You will get on board of some monsters that will give you a fantastic risk / reward.
So remember always place you stop just below the low or just above the high of the 'fakeout'.
Depending on whether you're going to be trading short or long.
Step 5: Taking profit.
Now what you'll often find with these trades is there is a swing high to a swing low or visa-versa.
That means when you have an obvious swing high to swing low, you can pull a Fibonacci retracement That is the most obvious way to use a Fib.
It's the way that we use them time and time again.
Nice obvious swing levels.
Pull the 100% down to the nought percent and then you'll see your respective retracements.
Now for the purposes of this trade we will always take 50% profit at the 50% Fibonacci retracement.
Now that means we don't close our entire position.
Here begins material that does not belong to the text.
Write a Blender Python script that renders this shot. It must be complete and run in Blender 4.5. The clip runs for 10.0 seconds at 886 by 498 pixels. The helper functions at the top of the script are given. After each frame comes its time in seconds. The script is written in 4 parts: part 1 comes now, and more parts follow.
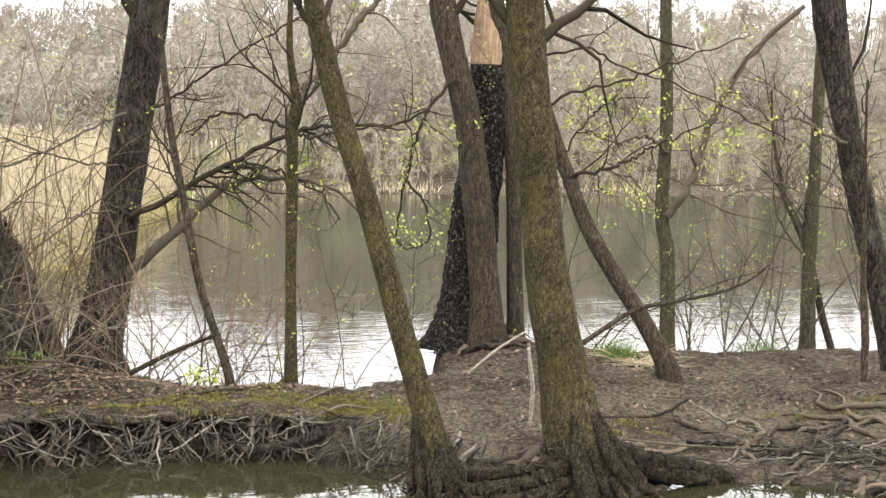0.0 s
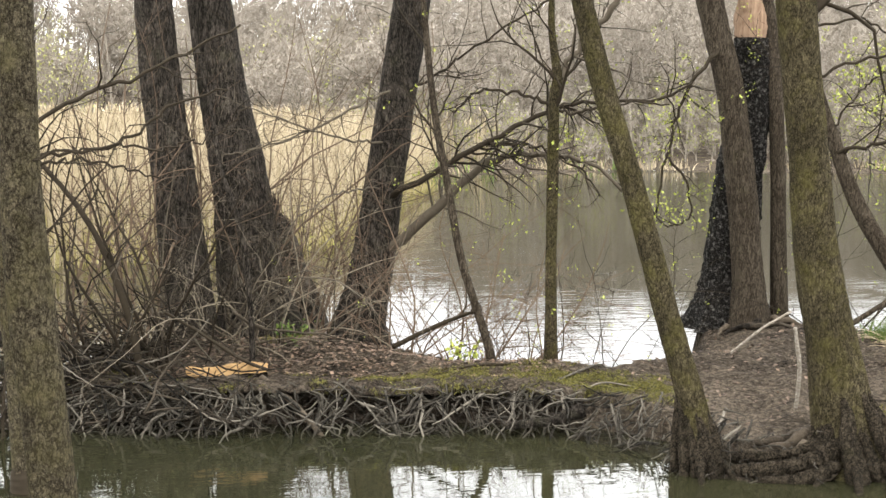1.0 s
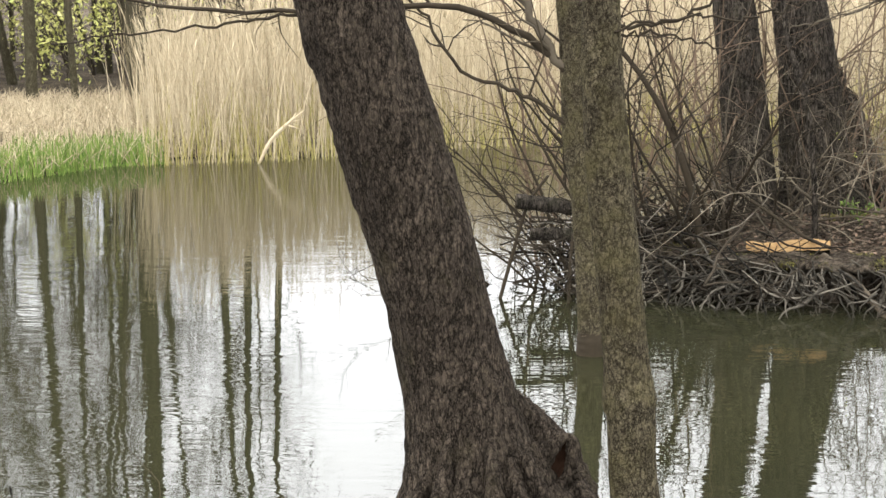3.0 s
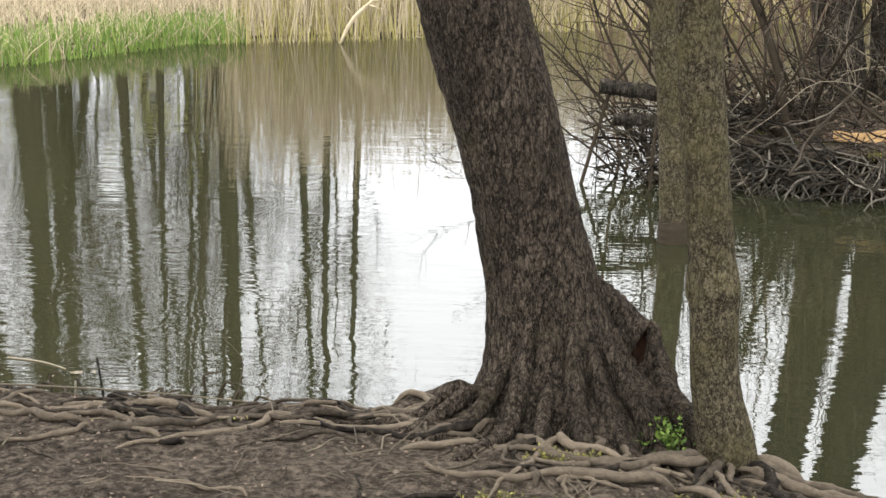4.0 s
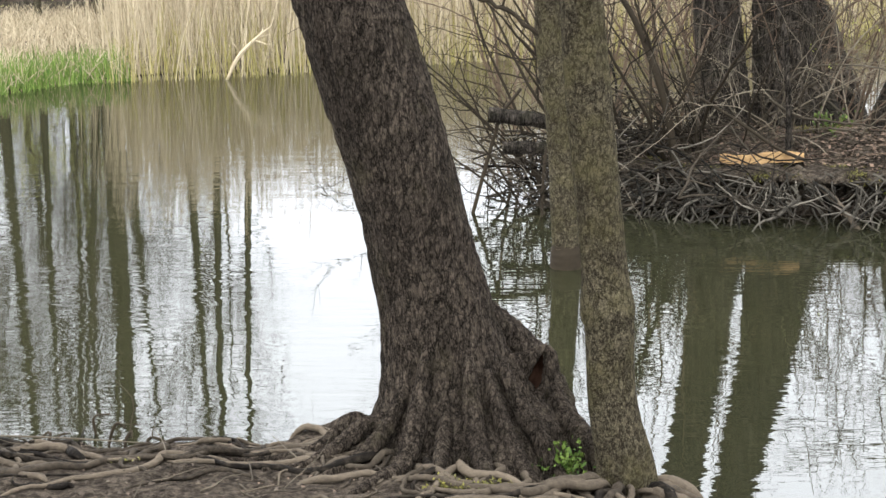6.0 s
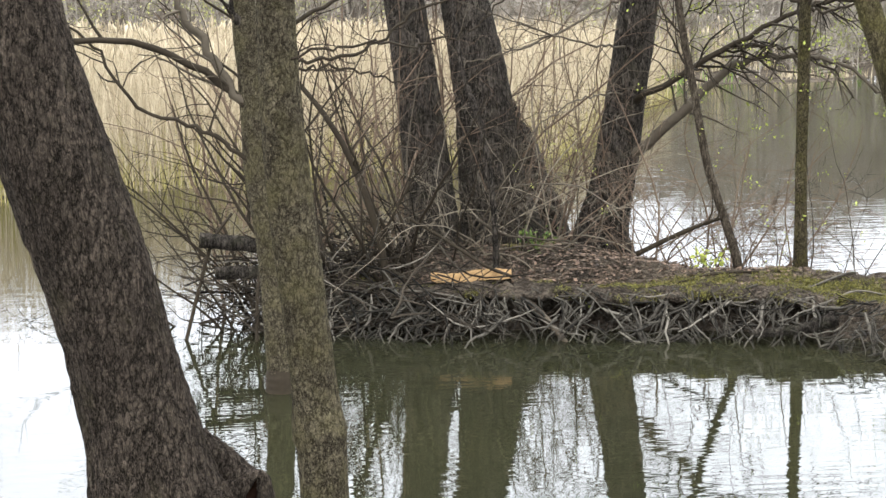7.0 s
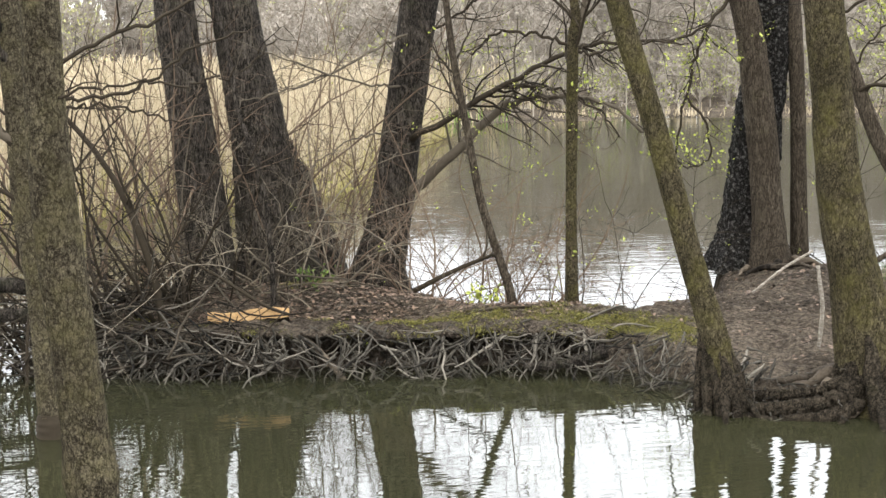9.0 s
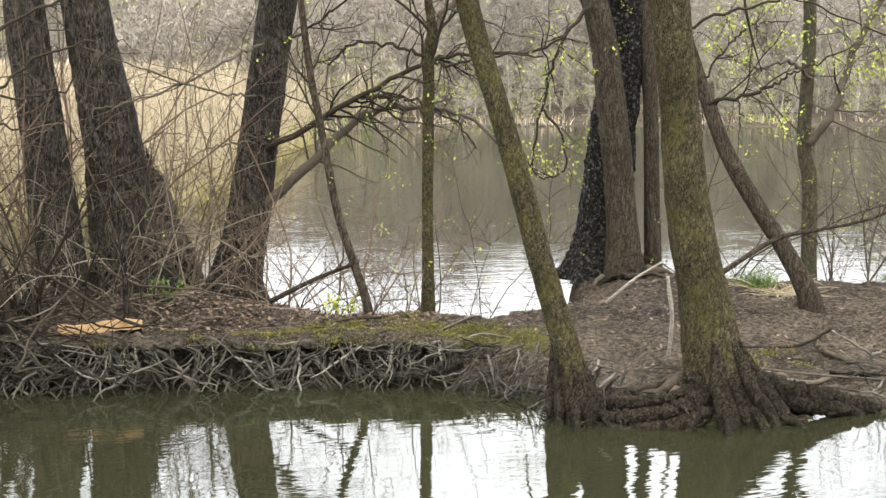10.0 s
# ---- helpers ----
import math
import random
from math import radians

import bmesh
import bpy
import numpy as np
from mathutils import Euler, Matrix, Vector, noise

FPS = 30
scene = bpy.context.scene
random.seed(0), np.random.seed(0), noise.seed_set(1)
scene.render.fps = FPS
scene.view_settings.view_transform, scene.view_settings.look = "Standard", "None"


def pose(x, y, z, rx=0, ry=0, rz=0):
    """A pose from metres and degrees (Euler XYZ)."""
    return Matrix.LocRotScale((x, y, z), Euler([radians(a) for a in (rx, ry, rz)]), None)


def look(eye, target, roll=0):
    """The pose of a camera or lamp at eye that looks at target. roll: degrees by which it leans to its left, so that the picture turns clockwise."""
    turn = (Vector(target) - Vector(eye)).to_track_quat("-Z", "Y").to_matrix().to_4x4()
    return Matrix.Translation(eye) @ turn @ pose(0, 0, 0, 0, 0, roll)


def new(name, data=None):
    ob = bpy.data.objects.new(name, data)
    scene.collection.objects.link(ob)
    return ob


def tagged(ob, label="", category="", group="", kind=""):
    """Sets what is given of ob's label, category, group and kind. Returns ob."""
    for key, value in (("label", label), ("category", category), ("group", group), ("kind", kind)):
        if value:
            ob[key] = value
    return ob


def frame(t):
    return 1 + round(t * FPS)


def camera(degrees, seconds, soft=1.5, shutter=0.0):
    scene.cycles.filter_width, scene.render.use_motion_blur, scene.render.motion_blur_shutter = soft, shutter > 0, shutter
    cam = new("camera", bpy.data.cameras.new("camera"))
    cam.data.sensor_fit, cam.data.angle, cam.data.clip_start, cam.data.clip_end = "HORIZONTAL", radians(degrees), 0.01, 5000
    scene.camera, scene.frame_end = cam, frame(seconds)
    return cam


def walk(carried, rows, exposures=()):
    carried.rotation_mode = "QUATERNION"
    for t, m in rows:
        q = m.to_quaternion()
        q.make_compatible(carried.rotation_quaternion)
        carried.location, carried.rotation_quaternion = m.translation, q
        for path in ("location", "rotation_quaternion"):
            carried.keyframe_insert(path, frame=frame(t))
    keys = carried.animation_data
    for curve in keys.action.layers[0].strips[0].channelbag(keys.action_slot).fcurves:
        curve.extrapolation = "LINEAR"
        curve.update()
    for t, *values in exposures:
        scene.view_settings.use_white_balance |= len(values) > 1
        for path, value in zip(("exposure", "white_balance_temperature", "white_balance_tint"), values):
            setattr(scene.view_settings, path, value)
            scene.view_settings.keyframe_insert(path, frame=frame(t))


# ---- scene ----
cam = camera(33.0, 10.0, soft=1.5)
walk(cam, [
    (0.0, look((0.160, -0.075, 2.454), (4.608, 8.848, 1.674), 1.22)),
    (0.5, look((0.133, -0.047, 2.442), (3.994, 9.135, 1.555), 1.22)),
    (1.0, look((0.096, -0.018, 2.431), (2.989, 9.507, 1.482), 0.71)),
    (1.2, look((0.081, -0.038, 2.436), (2.492, 9.617, 1.451), 0.49)),
    (1.5, look((0.093, -0.017, 2.437), (1.802, 9.776, 1.353), -0.09)),
    (2.0, look((0.075, -0.031, 2.437), (0.956, 9.853, 1.204), -0.14)),
    (2.5, look((0.042, -0.010, 2.425), (0.042, 9.873, 0.900), -0.32)),
    (3.0, look((0.016, -0.010, 2.419), (-0.698, 9.805, 0.641), -0.59)),
    (3.2, look((0.012, -0.009, 2.415), (-0.898, 9.770, 0.530), -0.69)),
    (4.3, look((-0.027, 0.009, 2.413), (-1.293, 9.551, -0.298), 0.07)),
    (4.5, look((-0.031, 0.007, 2.410), (-1.340, 9.527, -0.357), -0.01)),
    (5.0, look((-0.034, 0.008, 2.415), (-1.376, 9.504, -0.417), -0.08)),
    (5.2, look((-0.031, 0.006, 2.410), (-1.376, 9.505, -0.412), -0.10)),
    (6.3, look((0.009, 0.078, 2.358), (0.162, 9.880, 0.382), -0.80)),
    (6.5, look((0.029, 0.074, 2.353), (0.660, 9.900, 0.605), -0.69)),
    (7.0, look((0.033, 0.068, 2.360), (1.396, 9.857, 0.842), -0.60)),
    (7.5, look((0.044, 0.069, 2.355), (1.867, 9.799, 0.933), -0.70)),
    (8.0, look((0.035, 0.062, 2.359), (2.179, 9.736, 1.015), -0.77)),
    (8.5, look((0.035, 0.040, 2.362), (2.512, 9.641, 1.065), -0.32)),
    (9.0, look((0.050, 0.020, 2.370), (2.850, 9.535, 1.092), -0.04)),
    (9.5, look((0.090, 0.000, 2.385), (3.310, 9.383, 1.135), 0.39)),
    (10.0, look((0.130, -0.020, 2.400), (3.769, 9.213, 1.173), 0.59)),
], exposures=((0.0, 0.5, 6500, 10), (1.2, 0.42, 6500, 10), (2.5, 0.37, 6450, 10), (4.3, 0.28, 6350, 10), (5.2, 0.28, 6300, 10), (6.5, 0.34, 6050, 10), (8.0, 0.38, 6100, 10), (10.0, 0.42, 6350, 10)))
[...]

Because if we leave 50% of our trade running, that gives us an opportunity to get on board at a large swing trade.
That's the best way, in our view to get on board or swing trades, is to take 50% at the 50% fib, and then leave the remainder running in case the move does become a really big one.
Step one: identify support and resistance Step 2: Wait for the break of the level.
Step 3: Place your entry.
Step 4: Place your stop loss Step 5.
5 simple steps to a highly effective strategy now.